After a long, thirsty day I decided to perhaps free a Jackson from the nearest ATM. I was bone dry and though I was still considering l'eau du sink, I was of a certain feeling (the kind that favors water of a lesser gray persuasion). The matter would soon resolve itself for me via a lady stranger. Madame of the Lake, in a white spring dress and short, straw-blonde hair; she no sooner took the problem and sorted its pieces than I took her pieces into account without realizing what she had just done for me. That is, my savior, my clairvoyant angel, so informed of my sinful, desert tongue that held its own Ark and was much overdue for a Deluge, had left for me a resolution as clear as a plastic cup filled with ice.
Parked on top the very traffic drum I removed from the middle of the sidewalk; as if knowing of her offering, I had to set up the altar for her tithe, she left me ice in a plastic cup. From no doubt, farther a distance she had purchased a drink and in the happening of a walk and the repeated expansion of two lungs that pulled out of an orange straw, the beverage, she made her way to me. My distress sung to her ears, in melodies that warmed her to heed my call. It was the reverse relationship between sailor and siren, where the three avian women sail out to the voice of the shipwrecked Odysseus. And there it was to be, a drink for a thirsty soul.
In the sprite-ful spirit that defined the image as negligible when obedience to thirst is to be primarily considered, I knew I would pick up that cup and thank my mermaid. Cherished, Mother of Lancelot, I'd dare not refuse. I saw her from my shop window. And the ice, like diamonds in a crystal glass, hailed lustrous invitations to me. The shop was already closed so my river nymph was all but too timely. As I pulled down the gate and locked up, I noticed I am already the owner of my anonymous inheritance. I notice that no one considers the gift that could easily be as much theirs as it is my possession. However, they did not receive the affair as I had. To any other passer-by on E9th Street, that plastic cup could've been placed on that traffic drum by as much a disagreeable source as their imagination may allow.
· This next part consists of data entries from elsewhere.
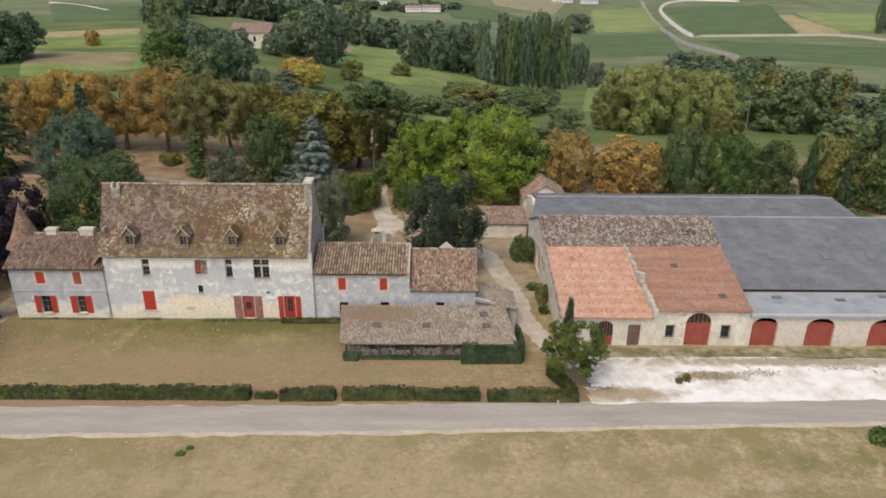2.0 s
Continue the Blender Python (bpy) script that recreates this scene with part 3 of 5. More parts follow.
# ---- the manor house ----
speckle(M["plaster"], (0.76, 0.755, 0.735), 1.1, 0.79, 0.5, 0.05, 9.0, 0.3)
speckle(M["plaster"], (0.84, 0.825, 0.79), 0.7, 0.89, 0.6, 0.04, 9.0, 0.25)
speckle(M["plaster"], (0.40, 0.42, 0.445), 0.5, 0.93, 0.55, 0.05, 8.0, 0.35)
overlay(M["plaster"], (0.78, 0.74, 0.66), (3.0, 0, -0.9), (11.0, 3, 2.6), 0.1, 0.5, 1.3)
overlay(M["plaster"], (0.82, 0.80, 0.76), (15.0, 0, 6.3), (4.5, 3, 0.9), 0.25, 0.9, 1.1)
overlay(M["plaster"], (0.80, 0.79, 0.76), (1.5, 0, 6.2), (5.5, 3, 0.7), 0.25, 1.0, 1.0)
overlay(M["plaster"], (0.80, 0.72, 0.57), (5.4, 0, -0.6), (4.1, 3, 3.1), 0.16, 0.75, 1.5)
overlay(M["plaster"], (0.60, 0.47, 0.31), (4.2, 0, 0.9), (0.5, 3, 0.22), 0.3, 0.8, 0.25)
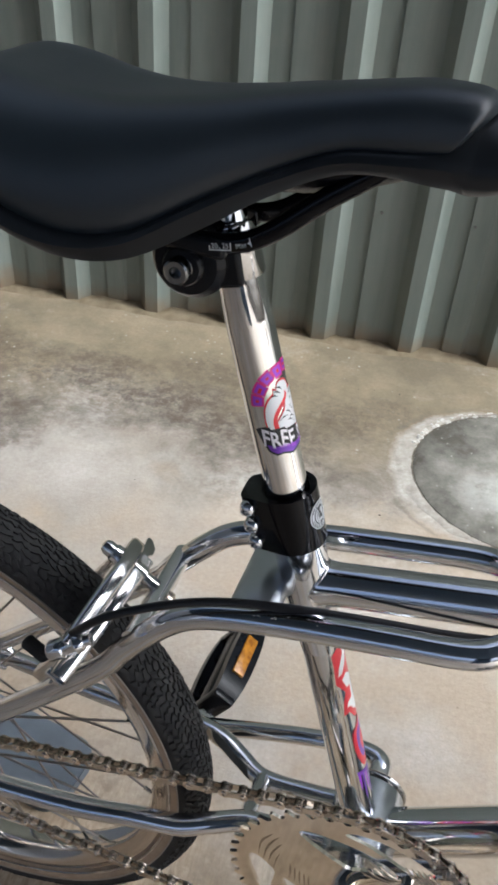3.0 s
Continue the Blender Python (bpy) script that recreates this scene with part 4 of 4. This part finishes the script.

My thirst and I are of a more intimate understanding, therefore we drink.
My Jessica Christ drank something involving watermelon. That or I fancy her lips are watermelon flavored and from the straw (which I removed with the lid) the ice somehow absorbed this attractive memento. In any case, my thirst and I were closer to satisfied. My Lady Niagara had left me quenched.
If I have not mentioned that this straw-haired, aqua-philanthropist was in fact very attractive, it is only because I wanted to pay appropriate tribute to her deed before acquiring for you, impressionable, physical details. Before continuing I will now also mention my sensitivities which run quite confluent to that of the other passer-bys of E9 Street; who are without my shop window and what we, behind it, were prospectively televised. I would, like any of those passer-bys, have ignored Lilandra's Crystals had I missed the prelude. If a plastic cup filled with ice had appeared sans my knowing who placed it there, I would have taken a very parched, uptown commute. But being that she was pretty enough and I complimentarily, shallow enough, I drank.
Jessica Christ will be physically gauged by my easiness and readiness to drink from her. Wine made water and flesh made cubic congelation of that same wine. You will find me quite narrow when women are concerned. It is not any Godiva that will make a Tom of me. To say I am picky is to say champagne is liquid, it is only the initial generalization from which to begin. But perhaps it may have been influenced by the thirst as well as the excitement I usually feel at the end of a work shift that bids me a euphemistic view. I, no doubt was ecstatic of my work day's end and water was on my mind, as well as beautifying anyone who delivered any of the two. Still, I am of the opinion I got good enough a glance to know gorgeous from gorgon. And from that opinion I will attest, she was pretty enough. In fact, our heroine, the blonde Aspen Matthews was attractive enough that had she walked up to me, as a stranger and kissed me, made out with me, I'd do no more than offer very little protest. I'd accept her lips and our salivating tongues sliding off one another like two orcas in love. I'd be a hypocrite to then refuse Holy Water from this Temple on which I'd gladly prey.
Had she'd been a man, a less appealing woman, or a child, I'd have no problem with making due with my dry throat 'til a South Bronx apartment door was opened and a walk to a refrigerator provided me that overdue deluge. The horror of a child, I shutter. Children are the worse of all possibilities since they care the least, germs and hygiene are at best distractions to them, easily ignored. You'd have a harder time becoming ill washing your face with a handful of phlegm than drinking from the same plastic cup as a child. Circumstance being as welcoming as it was, I was deemed fortunate and presently, grateful.
Thus my anonymous donator is thanked most amicably. In a white spring dress and straw-blonde hair she continued on, as the evening was as young as it was blooming with distressed sailors. Will you read this, from wherever you may happen to be, if ever your reading eyes do stray across this entry, know this my darling, that I drank down to the last cube. I am yours, ever quenched.